◆ **WHAT YOU WILL DO**:
All of the material below is to be restated word for word, apart from the pictures.

◆ **COLLECTED MATERIAL**:
——

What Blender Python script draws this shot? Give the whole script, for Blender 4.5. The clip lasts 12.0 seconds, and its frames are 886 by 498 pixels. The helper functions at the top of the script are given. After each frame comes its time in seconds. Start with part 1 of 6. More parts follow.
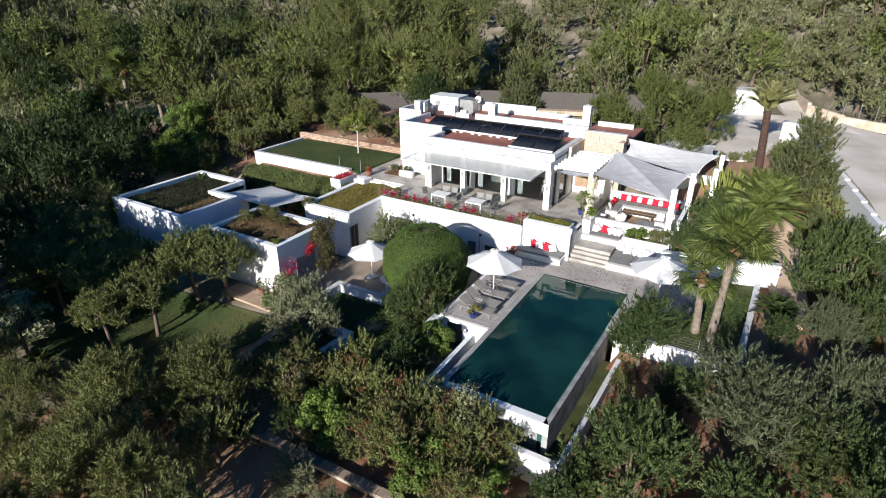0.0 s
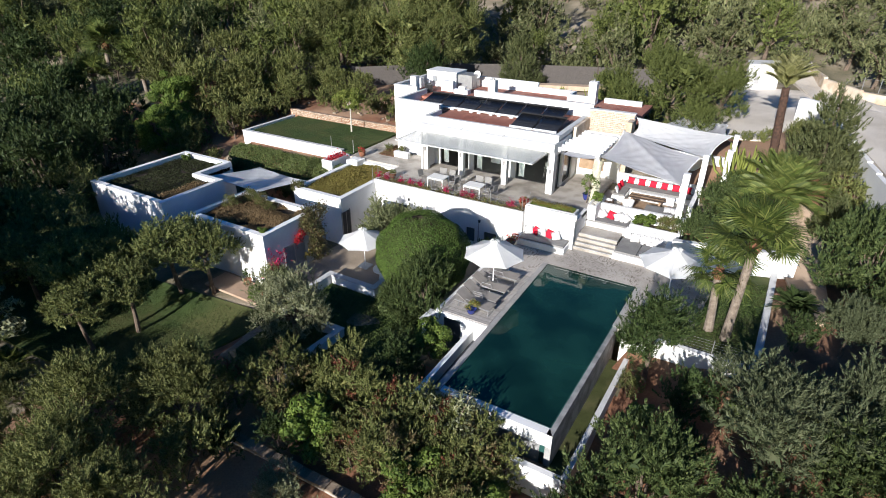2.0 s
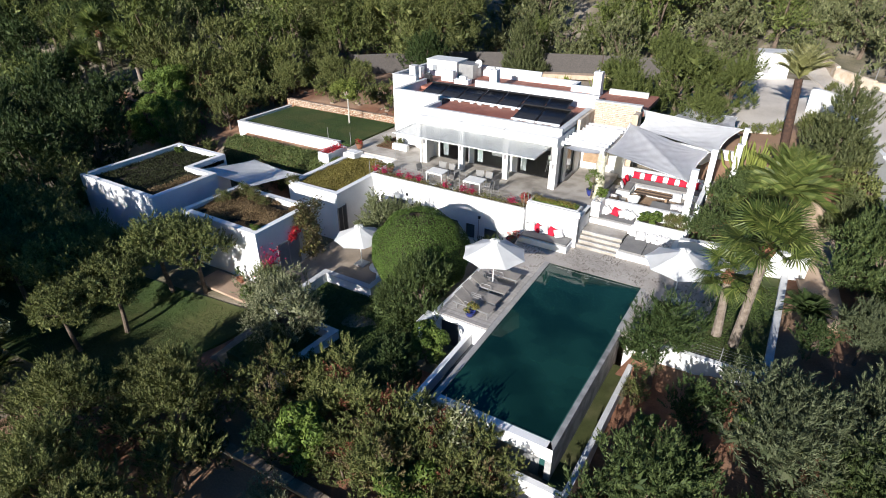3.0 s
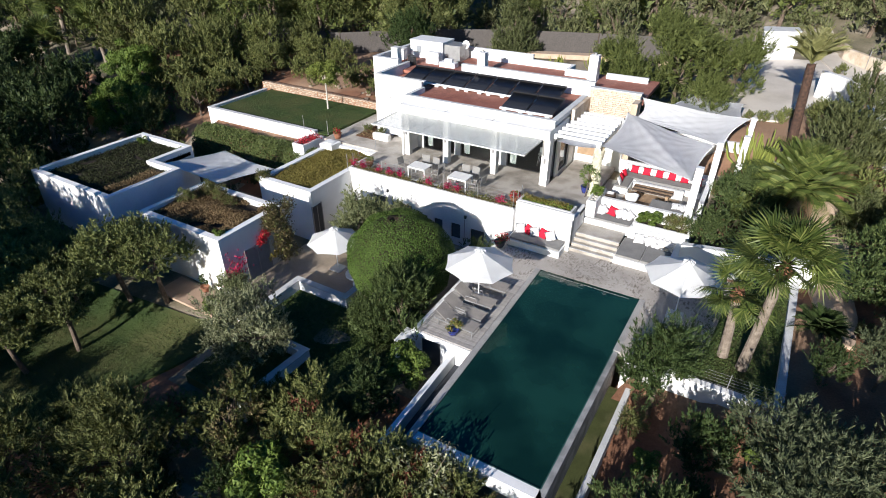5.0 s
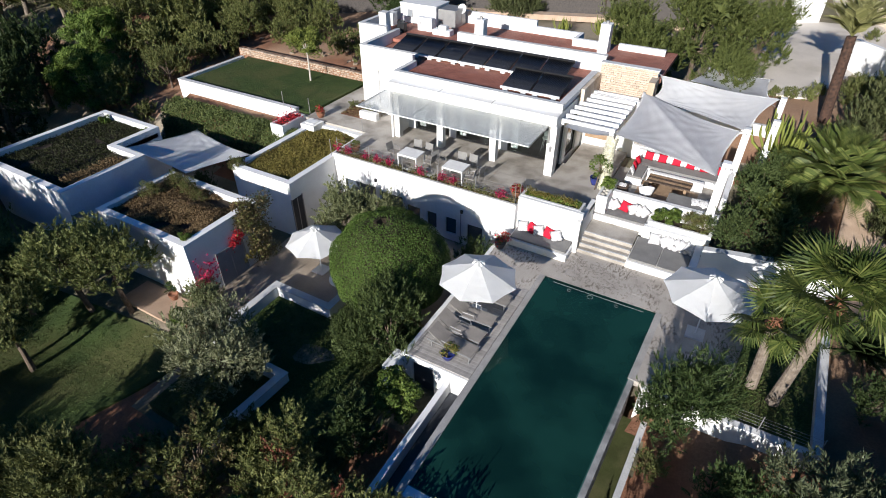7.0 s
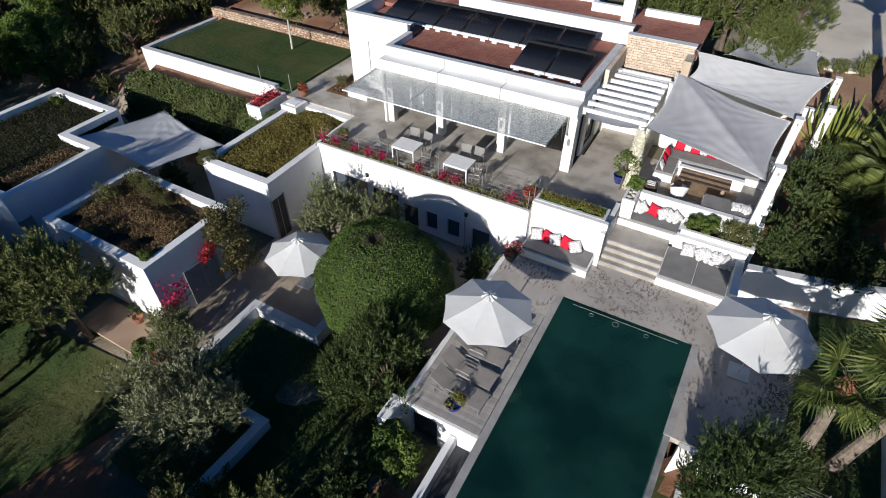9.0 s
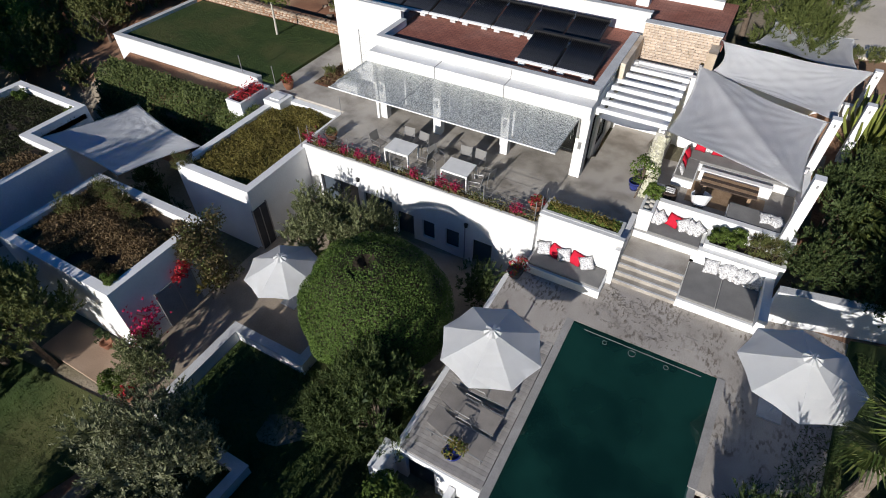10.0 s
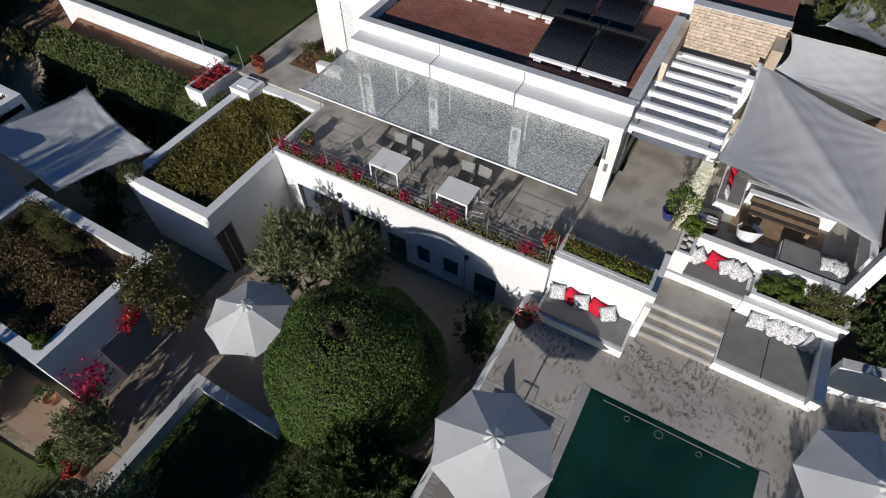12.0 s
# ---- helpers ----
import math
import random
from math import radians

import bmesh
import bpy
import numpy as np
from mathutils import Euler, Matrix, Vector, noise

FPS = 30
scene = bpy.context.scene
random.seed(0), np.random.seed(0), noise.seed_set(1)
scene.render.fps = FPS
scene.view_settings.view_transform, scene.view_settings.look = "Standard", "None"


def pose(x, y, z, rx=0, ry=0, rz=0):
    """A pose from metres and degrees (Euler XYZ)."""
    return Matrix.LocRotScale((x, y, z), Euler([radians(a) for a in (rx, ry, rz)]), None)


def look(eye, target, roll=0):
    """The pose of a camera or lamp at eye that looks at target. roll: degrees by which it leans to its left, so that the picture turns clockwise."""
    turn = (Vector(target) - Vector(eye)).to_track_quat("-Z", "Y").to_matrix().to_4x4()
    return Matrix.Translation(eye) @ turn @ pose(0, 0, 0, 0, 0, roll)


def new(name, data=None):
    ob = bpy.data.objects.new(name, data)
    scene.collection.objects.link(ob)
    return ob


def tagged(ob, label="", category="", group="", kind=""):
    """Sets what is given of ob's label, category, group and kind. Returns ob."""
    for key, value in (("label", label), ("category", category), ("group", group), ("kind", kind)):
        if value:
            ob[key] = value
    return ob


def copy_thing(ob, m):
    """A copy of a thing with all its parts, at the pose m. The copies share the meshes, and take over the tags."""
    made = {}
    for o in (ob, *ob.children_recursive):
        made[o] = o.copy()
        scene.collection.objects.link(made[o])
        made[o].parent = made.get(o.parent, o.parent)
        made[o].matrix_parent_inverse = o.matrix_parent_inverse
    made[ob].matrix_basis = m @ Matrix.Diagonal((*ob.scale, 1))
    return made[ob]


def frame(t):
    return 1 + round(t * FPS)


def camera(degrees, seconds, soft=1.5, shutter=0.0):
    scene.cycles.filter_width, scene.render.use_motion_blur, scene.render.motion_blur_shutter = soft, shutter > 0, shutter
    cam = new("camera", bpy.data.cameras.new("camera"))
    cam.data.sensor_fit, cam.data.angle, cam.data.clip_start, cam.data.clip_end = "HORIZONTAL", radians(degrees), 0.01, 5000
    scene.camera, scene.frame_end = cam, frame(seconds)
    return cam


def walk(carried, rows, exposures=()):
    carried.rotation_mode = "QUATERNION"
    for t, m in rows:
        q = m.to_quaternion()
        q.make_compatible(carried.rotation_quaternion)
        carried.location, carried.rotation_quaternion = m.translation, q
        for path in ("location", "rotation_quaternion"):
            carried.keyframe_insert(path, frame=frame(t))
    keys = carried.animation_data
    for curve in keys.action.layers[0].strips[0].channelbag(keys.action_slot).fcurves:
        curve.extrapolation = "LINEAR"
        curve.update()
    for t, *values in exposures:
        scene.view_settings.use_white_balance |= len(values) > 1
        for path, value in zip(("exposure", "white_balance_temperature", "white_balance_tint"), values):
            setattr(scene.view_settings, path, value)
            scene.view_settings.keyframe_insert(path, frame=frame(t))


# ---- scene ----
cam = camera(77.9, 12.0, soft=1.0)
PATH = [
    (0, (9.625, -28.325, 15.436), (8.703, -26.769, 14.583), -0.0),
    (0.5, (9.507, -27.878, 15.36), (8.592, -26.33, 14.486), -0.0),
    (1, (9.292, -27.383, 15.341), (8.384, -25.843, 14.445), -0.1),
    (1.5, (9.035, -26.907, 15.368), (8.129, -25.378, 14.45), -0.1),
    (2, (8.688, -26.394, 15.401), (7.789, -24.875, 14.461), -0.1),
    (2.5, (8.45, -25.835, 15.419), (7.557, -24.324, 14.459), -0.1),
    (3, (8.262, -25.243, 15.472), (7.367, -23.748, 14.49), -0.1),
    (3.5, (8.062, -24.638, 15.529), (7.18, -23.149, 14.528), -0.1),
    (5.5, (6.856, -21.564, 15.699), (6.018, -20.111, 14.61), 0.0),
    (6, (6.41, -20.779, 15.827), (5.587, -19.343, 14.704), 0.1),
    (6.5, (5.96, -19.997, 15.894), (5.153, -18.58, 14.736), 0.1),
    (7, (5.455, -19.1, 15.931), (4.664, -17.707, 14.734), 0.1),
    (9, (3.043, -15.309, 16.05), (2.322, -14.017, 14.704), -0.0),
    (9.5, (2.425, -14.202, 15.949), (1.722, -12.934, 14.572), -0.1),
    (10, (1.803, -12.923, 15.755), (1.113, -11.685, 14.344), -0.2),
    (10.5, (1.293, -11.71, 15.602), (0.619, -10.503, 14.157), -0.0),
    (11, (0.769, -10.476, 15.57), (0.111, -9.311, 14.084), -0.1),
    (11.5, (0.175, -9.36, 15.708), (-0.456, -8.245, 14.172), -0.1),
    (12, (-0.454, -8.178, 15.859), (-1.067, -7.121, 14.275), -0.5),
]
walk(cam, [(t, look(eye, target, roll)) for t, eye, target, roll in PATH],
     [(0, 0.70, 6200, 12), (3.5, 0.75, 6200, 12), (5.5, 0.68, 6200, 12), (7, 0.52, 6200, 12), (9, 0.21, 6200, 12), (10, 0.06, 6200, 12), (12, -0.22, 6200, 12)])

# ---- light ----
SUN_EL, SUN_AZ = 19.0, -1.0   # degrees above the horizon; degrees from -y towards +x
world = bpy.data.worlds.new("world")
scene.world = world
world.use_nodes = True
wn = world.node_tree.nodes
sky = wn.new("ShaderNodeTexSky")
sky.sky_type, sky.sun_disc = "NISHITA", False
sky.sun_elevation, sky.sun_rotation = radians(SUN_EL), radians(180 - SUN_AZ)
wn["Background"].inputs[1].default_value = 0.046
deep = wn.new("ShaderNodeHueSaturation")
deep.inputs["Saturation"].default_value = 2.9
world.node_tree.links.new(sky.outputs[0], deep.inputs["Color"])
clear = wn.new("ShaderNodeMixRGB")
clear.blend_type = "MULTIPLY"
clear.inputs[0].default_value, clear.inputs[2].default_value = 1.0, (0.70, 0.93, 1.22, 1)
world.node_tree.links.new(deep.outputs[0], clear.inputs[1])
world.node_tree.links.new(clear.outputs[0], wn["Background"].inputs[0])
sun = new("sun", bpy.data.lights.new("sun", "SUN"))
sun.data.energy, sun.data.angle, sun.data.color = 5.4, radians(0.55), (1.0, 0.955, 0.88)
_e, _a = radians(SUN_EL), radians(SUN_AZ)
sun.matrix_world = look((0, 0, 60), (-40 * math.sin(_a), 40 * math.cos(_a), 60 - 40 * math.tan(_e)))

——

◆ **CORRECT RESULT**:
What Blender Python script draws this shot? Give the whole script, for Blender 4.5. The clip lasts 12.0 seconds, and its frames are 886 by 498 pixels. The helper functions at the top of the script are given. After each frame comes its time in seconds. Start with part 1 of 6. More parts follow.
0.0 s
2.0 s
3.0 s
5.0 s
7.0 s
9.0 s
10.0 s
12.0 s
# ---- helpers ----
import math
import random
from math import radians

import bmesh
import bpy
import numpy as np
from mathutils import Euler, Matrix, Vector, noise

FPS = 30
scene = bpy.context.scene
random.seed(0), np.random.seed(0), noise.seed_set(1)
scene.render.fps = FPS
scene.view_settings.view_transform, scene.view_settings.look = "Standard", "None"


def pose(x, y, z, rx=0, ry=0, rz=0):
    """A pose from metres and degrees (Euler XYZ)."""
    return Matrix.LocRotScale((x, y, z), Euler([radians(a) for a in (rx, ry, rz)]), None)


def look(eye, target, roll=0):
    """The pose of a camera or lamp at eye that looks at target. roll: degrees by which it leans to its left, so that the picture turns clockwise."""
    turn = (Vector(target) - Vector(eye)).to_track_quat("-Z", "Y").to_matrix().to_4x4()
    return Matrix.Translation(eye) @ turn @ pose(0, 0, 0, 0, 0, roll)


def new(name, data=None):
    ob = bpy.data.objects.new(name, data)
    scene.collection.objects.link(ob)
    return ob


def tagged(ob, label="", category="", group="", kind=""):
    """Sets what is given of ob's label, category, group and kind. Returns ob."""
    for key, value in (("label", label), ("category", category), ("group", group), ("kind", kind)):
        if value:
            ob[key] = value
    return ob


def copy_thing(ob, m):
    """A copy of a thing with all its parts, at the pose m. The copies share the meshes, and take over the tags."""
    made = {}
    for o in (ob, *ob.children_recursive):
        made[o] = o.copy()
        scene.collection.objects.link(made[o])
        made[o].parent = made.get(o.parent, o.parent)
        made[o].matrix_parent_inverse = o.matrix_parent_inverse
    made[ob].matrix_basis = m @ Matrix.Diagonal((*ob.scale, 1))
    return made[ob]


def frame(t):
    return 1 + round(t * FPS)


def camera(degrees, seconds, soft=1.5, shutter=0.0):
    scene.cycles.filter_width, scene.render.use_motion_blur, scene.render.motion_blur_shutter = soft, shutter > 0, shutter
    cam = new("camera", bpy.data.cameras.new("camera"))
    cam.data.sensor_fit, cam.data.angle, cam.data.clip_start, cam.data.clip_end = "HORIZONTAL", radians(degrees), 0.01, 5000
    scene.camera, scene.frame_end = cam, frame(seconds)
    return cam


def walk(carried, rows, exposures=()):
    carried.rotation_mode = "QUATERNION"
    for t, m in rows:
        q = m.to_quaternion()
        q.make_compatible(carried.rotation_quaternion)
        carried.location, carried.rotation_quaternion = m.translation, q
        for path in ("location", "rotation_quaternion"):
            carried.keyframe_insert(path, frame=frame(t))
    keys = carried.animation_data
    for curve in keys.action.layers[0].strips[0].channelbag(keys.action_slot).fcurves:
        curve.extrapolation = "LINEAR"
        curve.update()
    for t, *values in exposures:
        scene.view_settings.use_white_balance |= len(values) > 1
        for path, value in zip(("exposure", "white_balance_temperature", "white_balance_tint"), values):
            setattr(scene.view_settings, path, value)
            scene.view_settings.keyframe_insert(path, frame=frame(t))


# ---- scene ----
cam = camera(77.9, 12.0, soft=1.0)
PATH = [
    (0, (9.625, -28.325, 15.436), (8.703, -26.769, 14.583), -0.0),
    (0.5, (9.507, -27.878, 15.36), (8.592, -26.33, 14.486), -0.0),
    (1, (9.292, -27.383, 15.341), (8.384, -25.843, 14.445), -0.1),
    (1.5, (9.035, -26.907, 15.368), (8.129, -25.378, 14.45), -0.1),
    (2, (8.688, -26.394, 15.401), (7.789, -24.875, 14.461), -0.1),
    (2.5, (8.45, -25.835, 15.419), (7.557, -24.324, 14.459), -0.1),
    (3, (8.262, -25.243, 15.472), (7.367, -23.748, 14.49), -0.1),
    (3.5, (8.062, -24.638, 15.529), (7.18, -23.149, 14.528), -0.1),
    (5.5, (6.856, -21.564, 15.699), (6.018, -20.111, 14.61), 0.0),
    (6, (6.41, -20.779, 15.827), (5.587, -19.343, 14.704), 0.1),
    (6.5, (5.96, -19.997, 15.894), (5.153, -18.58, 14.736), 0.1),
    (7, (5.455, -19.1, 15.931), (4.664, -17.707, 14.734), 0.1),
    (9, (3.043, -15.309, 16.05), (2.322, -14.017, 14.704), -0.0),
    (9.5, (2.425, -14.202, 15.949), (1.722, -12.934, 14.572), -0.1),
    (10, (1.803, -12.923, 15.755), (1.113, -11.685, 14.344), -0.2),
    (10.5, (1.293, -11.71, 15.602), (0.619, -10.503, 14.157), -0.0),
    (11, (0.769, -10.476, 15.57), (0.111, -9.311, 14.084), -0.1),
    (11.5, (0.175, -9.36, 15.708), (-0.456, -8.245, 14.172), -0.1),
    (12, (-0.454, -8.178, 15.859), (-1.067, -7.121, 14.275), -0.5),
]
walk(cam, [(t, look(eye, target, roll)) for t, eye, target, roll in PATH],
     [(0, 0.70, 6200, 12), (3.5, 0.75, 6200, 12), (5.5, 0.68, 6200, 12), (7, 0.52, 6200, 12), (9, 0.21, 6200, 12), (10, 0.06, 6200, 12), (12, -0.22, 6200, 12)])

# ---- light ----
SUN_EL, SUN_AZ = 19.0, -1.0   # degrees above the horizon; degrees from -y towards +x
world = bpy.data.worlds.new("world")
scene.world = world
world.use_nodes = True
wn = world.node_tree.nodes
sky = wn.new("ShaderNodeTexSky")
sky.sky_type, sky.sun_disc = "NISHITA", False
sky.sun_elevation, sky.sun_rotation = radians(SUN_EL), radians(180 - SUN_AZ)
wn["Background"].inputs[1].default_value = 0.046
deep = wn.new("ShaderNodeHueSaturation")
deep.inputs["Saturation"].default_value = 2.9
world.node_tree.links.new(sky.outputs[0], deep.inputs["Color"])
clear = wn.new("ShaderNodeMixRGB")
clear.blend_type = "MULTIPLY"
clear.inputs[0].default_value, clear.inputs[2].default_value = 1.0, (0.70, 0.93, 1.22, 1)
world.node_tree.links.new(deep.outputs[0], clear.inputs[1])
world.node_tree.links.new(clear.outputs[0], wn["Background"].inputs[0])
sun = new("sun", bpy.data.lights.new("sun", "SUN"))
sun.data.energy, sun.data.angle, sun.data.color = 5.4, radians(0.55), (1.0, 0.955, 0.88)
_e, _a = radians(SUN_EL), radians(SUN_AZ)
sun.matrix_world = look((0, 0, 60), (-40 * math.sin(_a), 40 * math.cos(_a), 60 - 40 * math.tan(_e)))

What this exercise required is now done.